- Born: November 29, 1989 (age 36) Portland, Maine, U.S.
- Origin: Olympia, Washington, U.S.
- Occupations: Poet, Musician
- Years active: 2008-present
- Labels: Sub Pop, Pop Wig
- Formerly of: Vexx, CC Dust, CCFX, County Liners, Gen Pop, Pinocchio
- Website: mjdunphe.net

= Mary Jane Dunphe =

American musician

Mary Jane Dunphe (born November 29, 1989) is an American musician. Dunphe has been a member of the bands Vexx, Gen Pop, The Country Liners, CCFX, and CC Dust. In addition to making music as part of numerous bands, Dunphe is also a solo musician.

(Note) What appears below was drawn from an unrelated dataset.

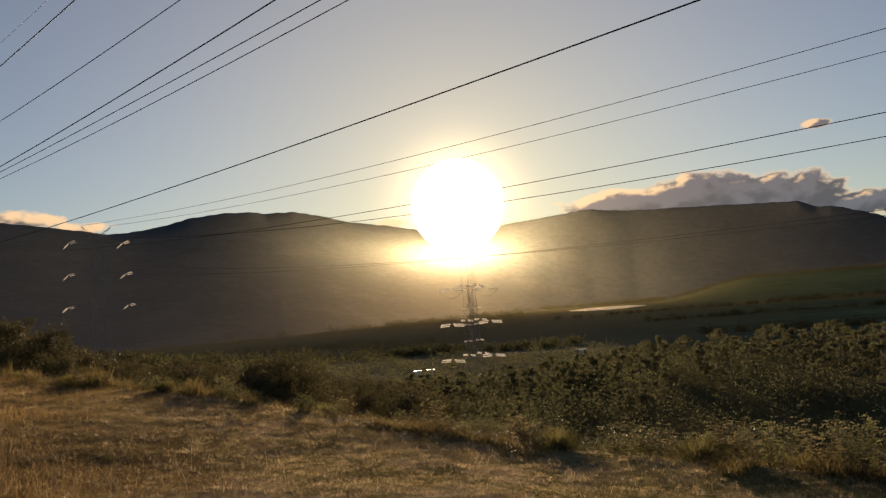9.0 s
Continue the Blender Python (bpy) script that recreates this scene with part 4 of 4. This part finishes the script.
M_ROOF = material("metal_roof", roof_look)
M_BOARD = material("shed_boards", board_look)


def shed(az, r, length, width, height, turn, sink=0.2):
    p = spot(az, r)
    root = new("farm_shed")
    root.location = (p.x, p.y, land_at(p.x, p.y) - sink)
    root.rotation_euler = (0, 0, radians(turn))
    bm = bmesh.new()
    l, w, h, top = length / 2, width / 2, height, height + width * 0.04
    low = [bm.verts.new(v) for v in ((-l, -w, 0), (l, -w, 0), (l, w, 0), (-l, w, 0))]
    high = [bm.verts.new(v) for v in ((-l, -w, h), (l, -w, h), (l, w, h), (-l, w, h))]
    ends = [bm.verts.new((-l, 0, top)), bm.verts.new((l, 0, top))]
    for k in range(4):
        bm.faces.new((low[k], low[(k + 1) % 4], high[(k + 1) % 4], high[k]))
    bm.faces.new((high[1], high[2], ends[1]))
    bm.faces.new((high[3], high[0], ends[0]))
    part("wall", bm, M_BOARD, root)
    for side in (-1, 1):
        bm = bmesh.new()
        out, drop = w + 0.4, 0.04 * 0.8
        corners = [(-l - 0.4, side * out, h - drop + 0.05), (l + 0.4, side * out, h - drop + 0.05), (l + 0.4, 0, top + 0.06), (-l - 0.4, 0, top + 0.06)]
        lower = [bm.verts.new(c) for c in corners]
        upper = [bm.verts.new((x, y, z + 0.07)) for x, y, z in corners]
        bm.faces.new(lower[::-1])
        bm.faces.new(upper)
        for k in range(4):
            bm.faces.new((lower[k], lower[(k + 1) % 4], upper[(k + 1) % 4], upper[k]))
        bmesh.ops.recalc_face_normals(bm, faces=bm.faces)
        part("roof", bm, M_ROOF, root, "pale corrugated metal roof")
    bm = bmesh.new()
    bmesh.ops.create_cube(bm, size=1.0, matrix=Matrix.Translation((0, -w - 0.04, 1.1)) @ Matrix.Diagonal((2.2, 0.06, 2.2, 1)))
    part("door", bm, M_ROOF, root)
    return tagged(root, "small farm shed with a pale metal roof among scrub", "shed", "farm sheds")


shed(9.9, 300, 2.2, 2.0, 2.0, 25)
shed(8.9, 310, 2.4, 2.0, 2.0, -10)
shed(-1.7, 395, 4.5, 3.2, 2.4, 15)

Dunphe released her debut solo album in 2023. The album, Stage of Love, was released through Pop Wig Records. Prior to the albums release, Dunphe released the singles Stage of Love, Always Gonna Be The Same, and Longing Loud. The album was listed as one of "24 Great Records You May Have Missed: Spring/Summer 2023" by Pitchfork. and the title track was listed at number 100 on Pitchfork's "The Best Songs of 2023" list.

In January 2024, Dunphe released two new songs, "Fix Me" and "Seasons" through Sub Pop.